16 January 2006
Astronomers Discover Gigantic X-Ray Tunnel
by Kate Melville
A team of astronomers using the Chandra X-ray Observatory say they have discovered a giant Milky Way-sized tunnel filled with high-energy particles in a distant galaxy cluster. The tunnel may represent the link needed to understand the life cycle of so-called radio jets spawned from voracious super-massive black holes.
Since its launch from the space shuttle Columbia in 1999, the Chandra X-ray Observatory - a powerful x-ray telescope - has made a substantial contribution to cosmology. Not only can the telescope inform astronomers of the distribution of matter in a galaxy, but also the properties of dark, exotic and non-baryonic matter. By using Chandra to study the multi-million degree gas in a galaxy cluster named Abell 2597, roughly one billion light years away, scientists have discovered an unusual X-ray tunnel, believed to be 200 million years old and large enough to house the entire Milky Way galaxy. For those not familiar with the dimensions of the Milky Way, that's 110,000 light years by 36,000 light years in size.

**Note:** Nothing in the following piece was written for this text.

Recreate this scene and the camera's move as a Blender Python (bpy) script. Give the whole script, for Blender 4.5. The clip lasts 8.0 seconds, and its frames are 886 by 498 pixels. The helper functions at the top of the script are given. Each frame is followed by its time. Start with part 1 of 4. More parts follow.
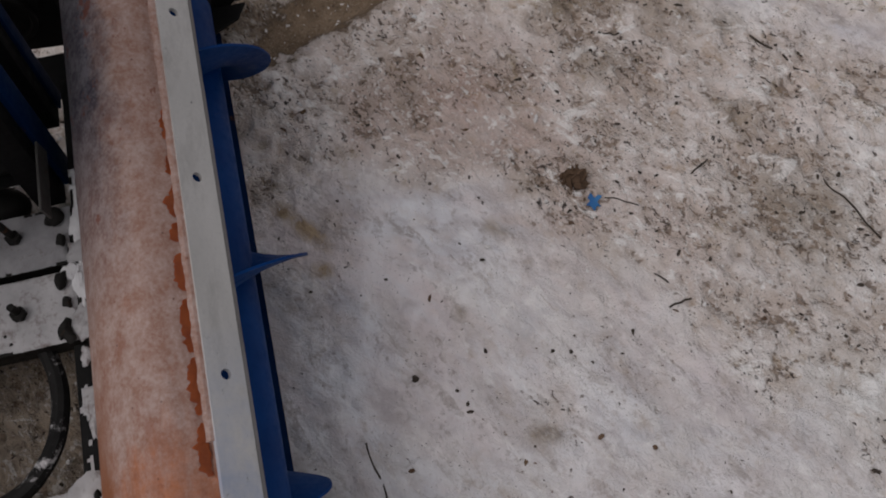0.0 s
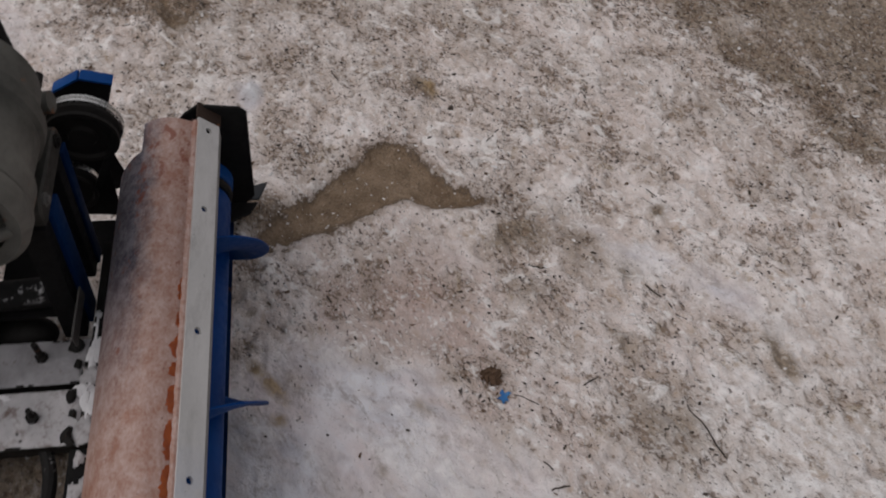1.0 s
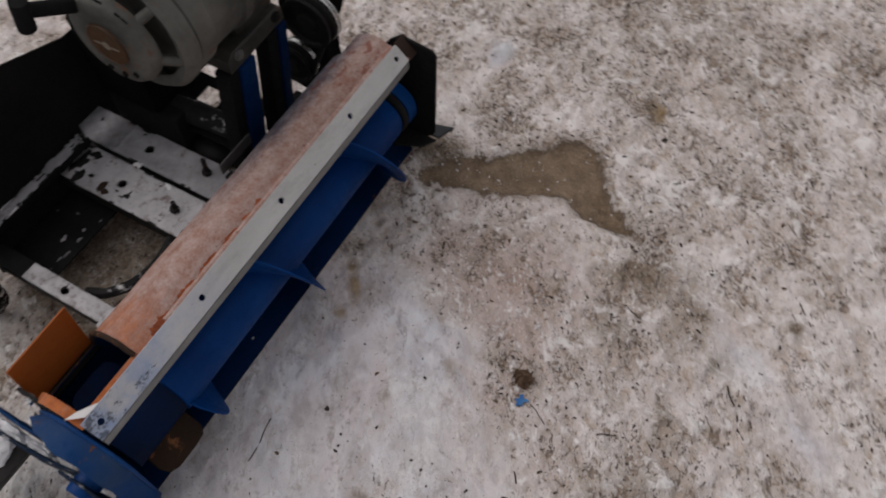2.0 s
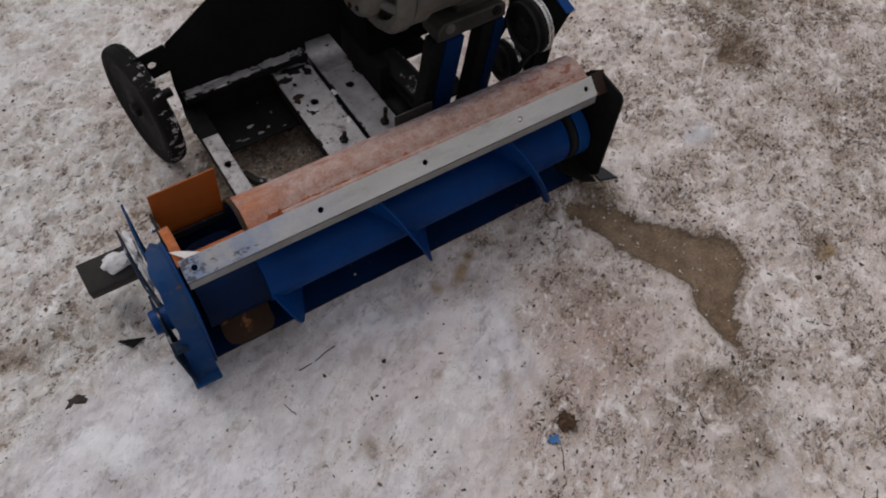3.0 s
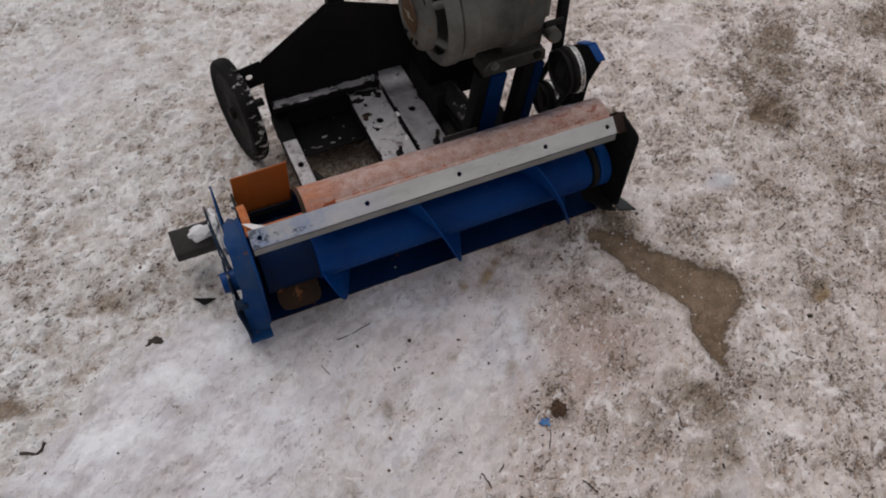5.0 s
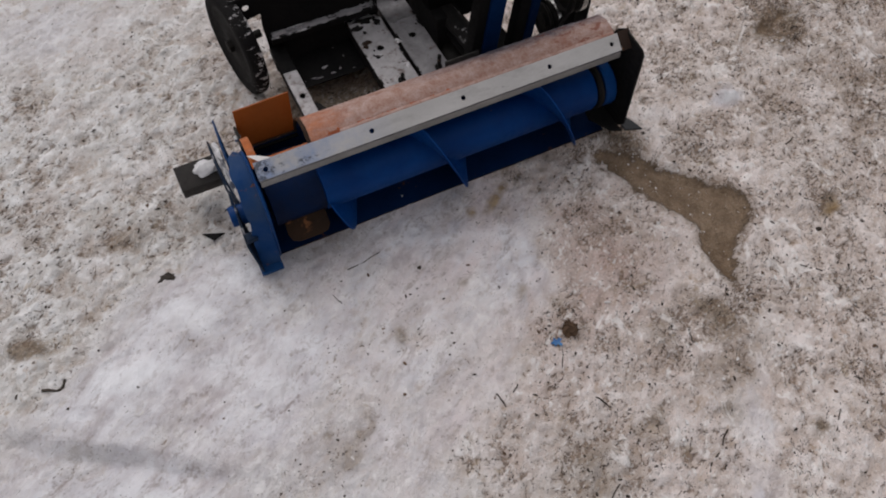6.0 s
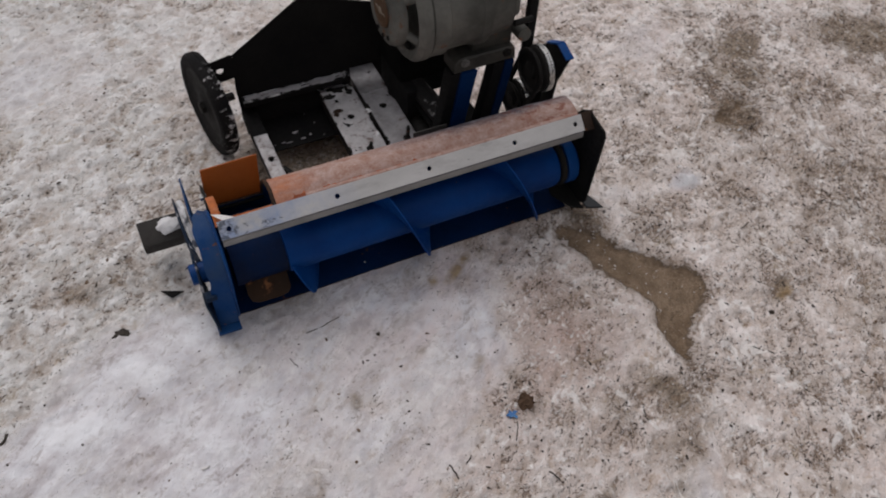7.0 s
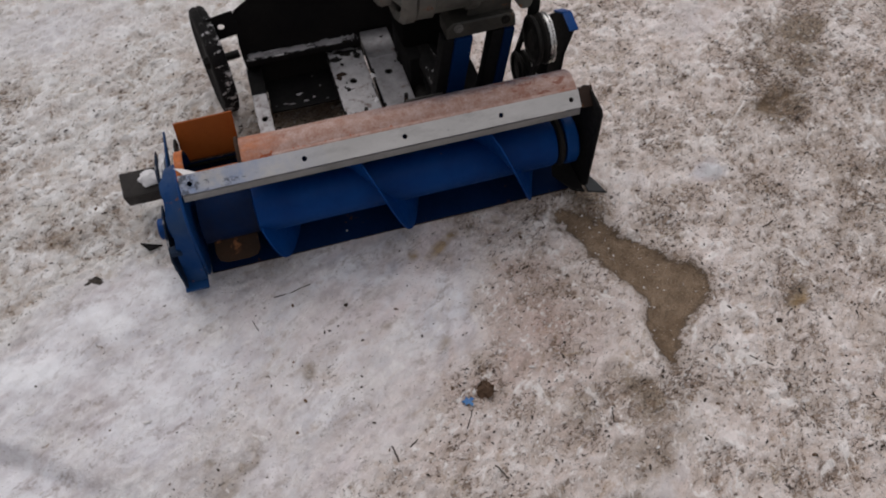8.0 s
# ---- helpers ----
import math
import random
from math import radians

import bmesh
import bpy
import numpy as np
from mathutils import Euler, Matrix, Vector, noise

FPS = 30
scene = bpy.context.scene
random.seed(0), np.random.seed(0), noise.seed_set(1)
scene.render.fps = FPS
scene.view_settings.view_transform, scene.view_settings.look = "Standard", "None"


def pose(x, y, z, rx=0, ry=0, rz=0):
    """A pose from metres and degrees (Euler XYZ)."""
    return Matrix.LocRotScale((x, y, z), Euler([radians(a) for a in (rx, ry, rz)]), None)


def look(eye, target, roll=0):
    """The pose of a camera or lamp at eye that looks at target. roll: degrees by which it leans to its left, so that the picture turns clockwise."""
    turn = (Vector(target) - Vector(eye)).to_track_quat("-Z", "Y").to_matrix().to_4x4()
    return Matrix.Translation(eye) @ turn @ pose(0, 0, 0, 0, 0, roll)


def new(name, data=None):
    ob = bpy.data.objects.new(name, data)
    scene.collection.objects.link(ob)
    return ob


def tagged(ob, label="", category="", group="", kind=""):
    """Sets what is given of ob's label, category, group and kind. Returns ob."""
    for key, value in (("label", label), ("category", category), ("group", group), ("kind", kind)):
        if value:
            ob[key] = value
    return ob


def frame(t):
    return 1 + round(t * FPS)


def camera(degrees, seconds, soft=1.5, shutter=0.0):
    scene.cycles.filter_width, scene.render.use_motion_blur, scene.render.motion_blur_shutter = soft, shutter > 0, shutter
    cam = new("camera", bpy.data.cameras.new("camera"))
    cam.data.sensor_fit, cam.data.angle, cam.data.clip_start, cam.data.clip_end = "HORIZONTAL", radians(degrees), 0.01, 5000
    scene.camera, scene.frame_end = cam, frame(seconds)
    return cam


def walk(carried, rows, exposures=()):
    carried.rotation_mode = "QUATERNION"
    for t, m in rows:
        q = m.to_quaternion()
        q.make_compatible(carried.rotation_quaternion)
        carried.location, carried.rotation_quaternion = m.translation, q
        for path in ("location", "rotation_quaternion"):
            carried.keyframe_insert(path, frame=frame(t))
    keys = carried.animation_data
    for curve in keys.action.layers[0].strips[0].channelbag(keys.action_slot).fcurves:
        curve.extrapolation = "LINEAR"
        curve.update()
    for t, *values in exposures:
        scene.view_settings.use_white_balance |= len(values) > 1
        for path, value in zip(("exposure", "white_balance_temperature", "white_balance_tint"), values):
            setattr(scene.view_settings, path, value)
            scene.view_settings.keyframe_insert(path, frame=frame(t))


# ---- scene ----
cam = camera(56.5, 8.0, soft=1.9, shutter=0.15)
PATH = [
    (0, (-0.429, -0.168, 0.995), (0.343, -0.296, -0.845), -4.2),
    (0.5, (-0.452, -0.142, 1.057), (0.39, -0.377, -0.742), 2.1),
    (1, (-0.58, -0.199, 1.245), (0.58, -0.436, -0.366), 6.0),
    (1.2, (-0.662, -0.231, 1.294), (0.434, -0.351, -0.359), 6.9),
    (1.5, (-0.646, -0.327, 1.303), (0.341, -0.203, -0.432), 7.5),
    (1.8, (-0.593, -0.492, 1.338), (0.379, -0.192, -0.372), 3.8),
    (2, (-0.554, -0.629, 1.329), (0.404, -0.058, -0.331), -0.9),
    (2.2, (-0.538, -0.765, 1.318), (0.312, 0.069, -0.289), -4.2),
    (3.3, (-0.542, -0.795, 1.350), (0.192, 0.158, -0.248), 8.0),
    (3.5, (-0.522, -0.796, 1.361), (0.221, 0.159, -0.231), 9.2),
    (4, (-0.519, -0.934, 1.368), (0.104, 0.154, -0.192), 7.1),
    (4.2, (-0.526, -0.996, 1.400), (0.063, 0.161, -0.123), 5.8),
    (5.3, (-0.565, -1.058, 1.492), (0.003, 0.038, -0.082), 4.2),
    (5.5, (-0.564, -1.068, 1.477), (-0.034, -0.005, -0.132), 5.0),
    (6, (-0.576, -1.061, 1.471), (-0.052, -0.037, -0.166), 2.1),
    (6.3, (-0.566, -1.055, 1.478), (0.115, -0.089, -0.136), 8.6),
    (6.5, (-0.574, -1.048, 1.491), (0.116, -0.079, -0.117), 8.4),
    (7, (-0.572, -1.078, 1.477), (0.079, 0.038, -0.049), 7.1),
    (7.2, (-0.541, -1.080, 1.484), (0.026, 0.062, -0.059), 6.2),
    (7.5, (-0.47, -1.121, 1.476), (0.099, 0.016, -0.068), 4.3),
    (7.7, (-0.417, -1.158, 1.464), (0.111, 0.015, -0.065), 3.3),
    (8, (-0.29, -1.141, 1.42), (0.101, 0.037, -0.149), 2.4),
]
EXPOSURES = [(0.0, -0.38), (1.0, -0.20), (2.0, -0.15), (3.5, -0.15), (5.5, 0.0), (8.0, 0.0)]
walk(cam, [(t, look(eye, target, roll)) for t, eye, target, roll in PATH], EXPOSURES)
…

The new observations update old models, as past radio observations at a wavelength of roughly 4 cm, published in 1995 by Craig Sarazin and collaborators, showed that this system was host to a small radio galaxy only 25 thousand light years across. The new observations of the tunnel in Abell 2597 are critical to astronomers, because they provide additional clues as to how a war of attrition is waged between an inward flow of hot gas and an outward burst of powerful radio jets (strong, variable radio emissions).
Delivering the updated findings at the American Astronomical Society meeting in Washington, Dr. Sarazin explained that: "X-ray and radio observations show that the central super-massive black holes in clusters are at war with the surrounding X-ray gas." Sarazin added that: "In Abell 2597, the small young radio source being inflated by the super-massive black hole at the center of this cluster is the start of a new battle. The tunnel is like a scar left from previous battles, showing that this war has been going on for billions of years. The fact that the tunnel connects back to the super-massive black hole suggests that the black hole is trying to breach the cluster of defenses in the same area of the gas where it has been successful in the past."
The cycle involves hot gas invading the core of the cluster and feeding the super-massive black hole lurking there. As the black hole sucks up all in its wake, it becomes active and nearby material is funneled into powerful jets of highly energetic particles spewed outward into the hot gas. These relativistic jets, containing particles moving at close to the speed of light, carve out bubbles while they expand, pushing aside the hot gas. This process is short lived, however, as the jets eventually cut off the fuel supply to the central black hole, leading to a temporary starvation. Without fuel to maintain the attack, the radio jets cease and the hot gas once again is able to invade the central region of the cluster and the battle begins again.
Team member Dr. Tracy Clarke, explained at the meeting that she obtained new low frequency (90 cm wavelength) radio observations using the National Science Foundation's Very Large Array (VLA). She added that this was to eventually shed new light on the violent history of the central radio galaxy and its connection to the X-ray tunnel. "Low frequency radio observations are sensitive to the oldest energetic particles, thus giving us a means to step even further back in time and look into the past lives of radio galaxies," explains Dr. Clarke. These new observations revealed that the X-ray tunnel is filled with old particles, invisible at shorter wavelengths, which likely originate from the past outbursts of the black hole.
Despite the significance of these recent breakthroughs, astronomers are far from understanding the complex interactions between radio jets and the hot gas in galaxy clusters. Further progress in the field will require sensitive observations at even longer wavelengths, but unfortunately the current suite of low frequency radio telescopes are already at their limits of sensitivity and resolution. As you would expect, a collective of astronomers known as the Southwest Consortium have already begun work on a next generation low frequency telescope, called the Long Wavelength Array (LWA). The telescope will operate at wavelengths that have the potential to revolutionize future studies of radio galaxies and galaxy clusters.
"Ironically the LWA will operate at the same frequencies at which Carl Jansky first discovered extra-terrestrial radio emission, thus representing a return to the very roots of radio astronomy," notes Dr. Namir Kassim, a radio astronomer in NRL's Remote Sensing Division.